Well happy Tuesday everyone!
Did you all get to see the Bachelorette last night??
I didn't.... it's definitely recording BUT I couldn't handle staying up til 10:30pm. Therefore tonight, is filled with Emily Maynard and I couldn't be happier.

Until then, I wanted to get you all up to date with life. Meaning you're getting all the deets about my new job and how things went down breaking it to the family I nanny for.

Let's start with a little background; I grew up at Community Church of Joy, left after middle school and just recently started back with Andrew in February-- you saw that here. We now volunteer as Youth Leaders and LOVE it; the kids, the atmosphere, the fellowship speaks straight to our hearts and we feel so blessed they've welcomed us to be apart of the team.

If you saw this post, you know I was struggling; I didn't know if it was time to move on, I didn't know what the right thing to do was, I didn't know what the responsible thing to do was. I did know I wasn't myself and heading down a spiral to unhappiness and discontentment.

After an evening with my parents and hubs with lots of tears and Margaritas, I knew it was time to bite the bullet. It was time to put myself out there, be vulnerable and start applying at different places that appealed to me. It was this emotional night I found a job opening at CCOJ-- our church home.
If that wasn't a sign, I don't know what is!

Two days later, I was contacted scheduling my first interview, the following day I was scheduled for a second interview and was offered the position on the spot.

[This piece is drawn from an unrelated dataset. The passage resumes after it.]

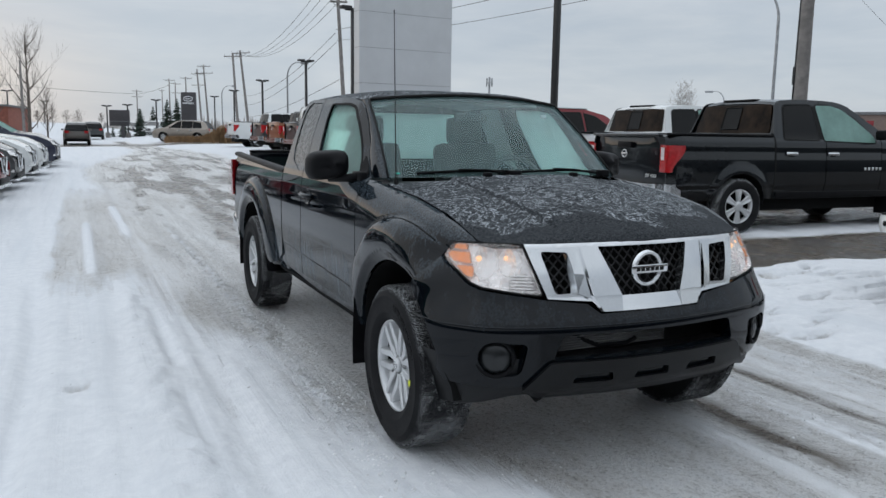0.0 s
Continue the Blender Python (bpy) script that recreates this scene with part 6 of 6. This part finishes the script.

My heart in a nutshell that moment:
Joy
Accomplishment
Peace
Love
Adrenaline
Happiness
Excitement
Nervous

The Lord was leading me into the next chapter of life; the chapter that will mold my adulthood.


My key responsibilities include-- reception, outreach, coordinating items needed for the services and Graphic Design work!
Umm, amazing, right?!!
I am beyond ecstatic about this new journey.

The next day going to work was the hardest day I've faced being with Elle. I want her to know how much I love her and cherish the moments I've had with her and being apart of that family. I wish I could explain to her why I have to leave instead of abondoning her without explanation. She won't understand and maybe that's better but it's going to take time for her and myself to learn to be without each other. We will learn to attach to new surroundings in our lives and that I am thankful for.



Her parents were incredible in accepting my wants and needs to expand to another chapter in my life. They promise to keep me in Elle's life and to call for random play dates. As they take on finding a new nanny, I can only be an ear to listen to their frustration with finding someone to replace me and that is something I understand. It's also something I'm doing everything I can to help them; they deserve a great individual watching over their little-- Elle NEEDS someone great to hold her hand in growth over the next few precious years.

So thank you for all your prayers, support, love and encouragement during the funk I was going through. I appreciate each and everyone who has reached out to me; it makes the world of difference knowing you're not in this crazy life alone. I'm confident life is moving forward and there's a bright light at the end of the tunnel. One I'm running head on for.